Самые разные теории, трактующие понятие суверенитета — Краббе, Пройса, Кельзена — требуют подобной объективности, причем они едины в том, что все личное должно исчезнуть из понятия государства. Личность и приказ для них очевидно связаны друг с другом. Согласно Кельзену, представление о личном праве приказа — настоящая ошибка учения о государственном суверенитете; теорию о примате государственного правопорядка он называет «субъективистской» и считает ее отрицанием идеи права, поскольку субъективизм приказа ставится на место объективно значимой нормы. У Краббе противоположность личного и безличного связывается с противоположностью конкретного и общего, индивидуального и всеобщего, и ее можно продолжить, противопоставляя начальство и формулу права, авторитет и качество, а в общефилософской формулировке, — лицо и идею. Это отвечает традиции правового государства: противопоставлять таким способом личный приказ объективной значимости абстрактной нормы. В философии права XIX в., например, это особенно отчетливо заявлял и интересно формулировал Аренс [Ahrens]. Для Пройса и Краббе все представления о личности являются историческими последствиями абсолютной монархии. Во всех этих возражениях упускается из виду, что представление о личности и его связь с формальным авторитетом возникли из специфически-юридического интереса, а именно, из особо ясного сознания того, что составляет сущность правового решения.

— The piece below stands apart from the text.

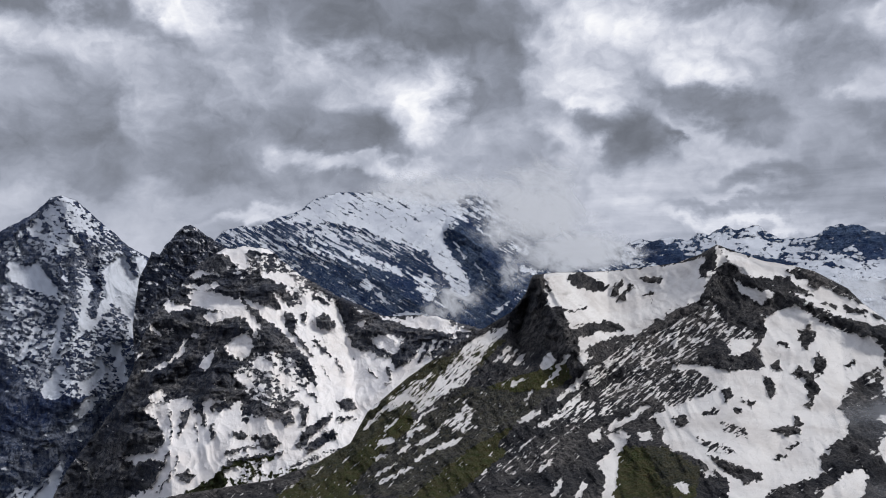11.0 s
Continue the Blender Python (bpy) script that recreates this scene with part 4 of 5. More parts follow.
streak("snow_peak_ridge", -0.7, (8.93, -6.10, 0.08), (10.28, -5.78, 0.08))
field("snow_peak_ridge", 0.7, (8.90, -6.98), (9.78, -7.22), (9.54, -7.53), (8.88, -7.33))
field("snow_peak_ridge", -0.8, (10.83, -8.57), (11.95, -8.38), (12.46, -8.82), (11.72, -9.67), (10.90, -10.18), (10.62, -9.43))
field("snow_peak_ridge", -0.9, (18.77, -2.78), (19.74, -1.60), (20.05, -2.13), (19.95, -2.69), (19.29, -3.53), (18.77, -3.82))
field("snow_peak_ridge", 0.9, (19.95, -1.44), (20.43, -2.06), (20.83, -2.50), (20.32, -2.70), (19.67, -3.33), (19.36, -3.84), (19.90, -2.90), (20.01, -2.26))
field("snow_peak_ridge", 0.9, (20.04, -1.44), (20.77, -1.77), (22.40, -2.25), (24.39, -2.73), (24.83, -3.66), (23.35, -3.84), (21.94, -3.60), (21.14, -2.94), (20.75, -2.28))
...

Такое решение в самом широком смысле является принадлежностью каждой правовой перцепции. Ибо каждая правовая мысль переводит идею права, которая никогда не становится действительностью в чистом виде, в иное агрегатное состояние и добавляет момент, не выводимый ни из содержания правовой идеи, ни из содержания применяемой позитивной правовой нормы. Каждое конкретное юридическое решение содержит момент содержательной неразличенности, ибо юридическое заключение невозможно полностью вывести из его предпосылок, и то обстоятельство, что здесь необходимо решение, остается самостоятельным детерминирующим моментом. При этом речь идет не о каузальном и психологическом возникновении такого решения, хотя и в этом смысле имеет значение абстрактное решение как таковое, но об определении правовой ценности. Интерес к определенности решения социологически особенно проявляется в эпоху хозяйства, основанного на интенсивном обращении, поскольку обращению в бесчисленном множестве случаев гораздо меньше требуется определенного рода содержание, чем исчислимая определенность. (Часто меня меньше интересует, как в конкретном случае расписание движения устанавливает время отправления или прибытия, нежели то, насколько надежно оно функционирует, чтобы я мог им руководствоваться.) В правовом обращении так называемая «формальная строгость векселя» в вексельном праве представляет собой пример такой заинтересованности. С такого рода исчислимостью нельзя смешивать правовой интерес к решению как таковому. Его основа — в своеобразии нормативного, и происходит он от того, что необходимо бывает дать конкретную оценку конкретному факту, хотя в качестве критерия оценки дан только правовой принцип в его совершенной всеобщности. Таким образом, каждый раз налицо трансформация. То, что правовая идея не способна сама себя провести в жизнь, явствует уже из того, что она ничего не говорит о том, кто ее должен применять. В каждой трансформации заключена auctoritatis interpositio.[46] Различающее определение того, какое индивидуальное лицо или какая конкретная инстанция может пользоваться таким авторитетом, невозможно вывести из одного лишь правового качества формулы права. Это та трудность, которую Краббе постоянно игнорирует.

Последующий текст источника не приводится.